No, while Looper presents with some engaging zen equations - if you decide not to do something because your future self told you you should, does he instantly lose the memory of having done it? - it's also a movie memorable for its characters, unpredictable storyline and how it reconfigures its influences into something fresh.

Though it starts out in a American Midwest noir underworld of 2044, where Gordon-Levitt Joe is a "Looper" - an executioner for a mob that sends its victims back from 2074 to be disposed of - it eventually becomes a late 21st century Western too, with shades of the likes of Shane as the story shifts to a farmhouse where Joe finds he must protect solo mum Emily Blunt (great, again) and her oddball young son.

That's after Joe has come face-to-face with his future self (Willis) who has been sent back to be killed.

Only Joe senior has other plans and has had a lot more practice at his chosen trade.

The scenes between Gordon-Levitt and Willis are riveting, even if they aren't exactly a Josh Brolin-Tommy Lee Jones match, despite the best efforts of the makeup department on the younger actor.

Director Johnson and Gordon-Levitt's earlier film together, Brick, mashed-up a high school movie and a pulp detective tale, the result of which was really too clever to be entertaining.

That's not the case with Looper, which, while offering plenty of idiosyncratic dialogue and retro-stylistic quirks, doesn't get in the way of its letting its characters breathe as they ponder one moral quandary after another, or its story ticking along with increasing urgency.

True, it does hit a bit of a lull when it heads out into the countryside for its final act. But that just lets Johnson rack up the tension again and let us ponder who, really, the bad guy might be in all of this.
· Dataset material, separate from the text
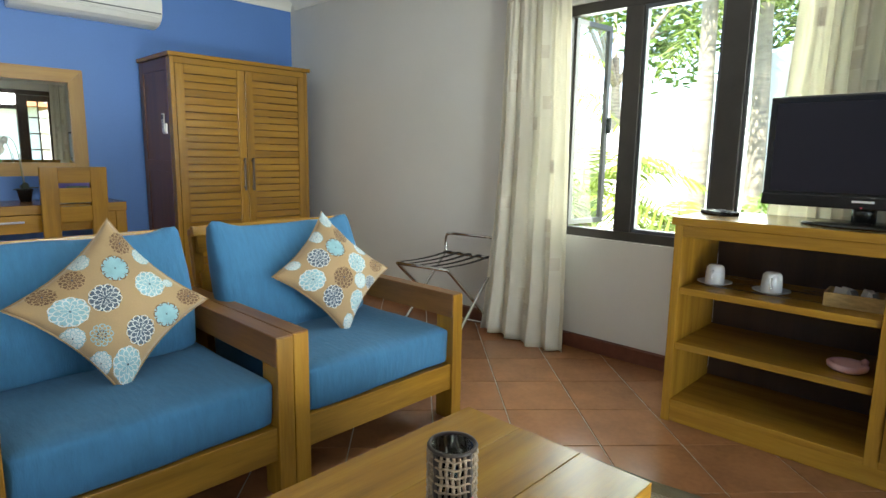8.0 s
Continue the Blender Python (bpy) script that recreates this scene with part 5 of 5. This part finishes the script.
# ---- glazed doors in the south wall ----
def door_leaf(parent, xa, xb, z1, cols, rows, yb, turn_m=None):
    d = box("door_leaf", (xa, yb, 0.02), (xb, yb + 0.04, 0.42), brown_frame, parent, 0.003, "dark brown glazed door leaf", m=turn_m)
    for a_, b_ in ((xa, xa + 0.085), (xb - 0.085, xb)):
        box("stile", (a_, yb, 0.421), (b_, yb + 0.04, z1), brown_frame, d, 0.003, m=turn_m)
    box("top_rail", (xa + 0.086, yb, z1 - 0.09), (xb - 0.086, yb + 0.04, z1), brown_frame, d, 0.003, m=turn_m)
    w, h = xb - xa - 0.172, z1 - 0.09 - 0.421
    for k in range(1, cols):
        box("glazing_bar", (xa + 0.086 + w * k / cols - 0.011, yb + 0.005, 0.422), (xa + 0.086 + w * k / cols + 0.011, yb + 0.035, z1 - 0.091), brown_frame, d, 0.002, m=turn_m)
    for k in range(1, rows):
        z = 0.421 + h * k / rows
        for c in range(cols):
            box("glazing_bar", (xa + 0.086 + w * c / cols + 0.0115, yb + 0.005, z - 0.011), (xa + 0.086 + w * (c + 1) / cols - 0.0115, yb + 0.035, z + 0.011), brown_frame, d, 0.002, m=turn_m)
    p_ = box("pane", (xa + 0.08, yb + 0.018, 0.415), (xb - 0.08, yb + 0.022, z1 - 0.085), pane_glass, d, 0.0, m=turn_m)
    p_.visible_shadow = False
    return d


def terrace_door(name, x0, x1, zh, label, leaves):
    d = new(name)
    tagged(d, label, "door", kind="structure")
    yb = YS - 0.10
    box("door_frame", (x0, yb, zh - 0.07), (x1, yb + 0.07, zh), brown_frame, d, 0.003)
    for xa in (x0, x1 - 0.07):
        box("door_frame", (xa, yb, 0), (xa + 0.07, yb + 0.07, zh - 0.071), brown_frame, d, 0.003)
    xl, xr = leaves[0][1], leaves[1][0]
    for xa in (xl, xr - 0.06):
        box("post", (xa, yb, 0), (xa + 0.06, yb + 0.07, zh - 0.071), brown_frame, d, 0.003)
    box("transom", (xl + 0.061, yb, 1.765), (xr - 0.061, yb + 0.07, 1.835), brown_frame, d, 0.003)
    p_ = box("pane", (xl + 0.055, yb + 0.03, 1.83), (xr - 0.055, yb + 0.034, zh - 0.065), pane_glass, d, 0.0)
    p_.visible_shadow = False
    box("threshold", (x0, YS - WT, -0.0035), (x1, YS, 0.012), brown_frame, d, 0.002)
    for xa, xb in leaves:
        door_leaf(d, xa, xb, zh - 0.073, 2, 6, yb + 0.015)
    return d


terrace_door("door_1", DOOR[0], DOOR[1], DOOR[2], "dark brown terrace doors standing open, small-paned side leaves", ((1.652, 1.935), (3.05, 3.488)))
terrace_door("door_2", BDOOR[0], BDOOR[1], BDOOR[2], "dark brown bedroom terrace doors with a glazed transom", ((-1.378, -1.20), (-0.34, -0.022)))

# ---- ceiling downlights ----
# the last one is unseen, added only to brighten the bathroom
for k, (x, y) in enumerate(((1.30, 2.6), (1.95, 2.6), (2.9, 0.9), (1.2, 0.1), (-0.9, 0.3), (0.1, 3.6))):
    dl = thing("downlight", (x, y, HC - 0.012), 0, "small recessed ceiling downlight with white ring, the bathroom's one added", "downlight", "ceiling downlights")
    part("ring", lathe([(0.034, 0.004), (0.036, 0.0), (0.046, 0.0), (0.05, 0.011), (0.034, 0.011)], 28), white_plastic, dl, "", True)
    part("lens", lathe([(0, 0.006), (0.033, 0.006), (0.033, 0.0115), (0, 0.0115)], 24), downlight_mat, dl, "lit lens")
    dlamp = new("downlight_beam", bpy.data.lights.new("downlight_beam", "AREA"))
    dlamp.data.shape, dlamp.data.size, dlamp.data.energy, dlamp.data.color = "DISK", 0.07, 1.0 if k == 5 else 0.3, (1.0, 0.97, 0.90)
    dlamp.location = (x, y, HC - 0.016)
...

And Looper ends up as a terrific lateral-thinking sci-fi thriller that should not be mistaken for being just another Bruce Willis movie. It's a one-off wonder and this year's answer to Source Code.

Stars: 4.5/5
Cast: Joseph Gordon-Levitt, Bruce Willis
Director: Rian Johnson
Rating: R16 (graphic violence and offensive language)
Running time: 118mins
Verdict: Askew sci-fi action with a great central double act.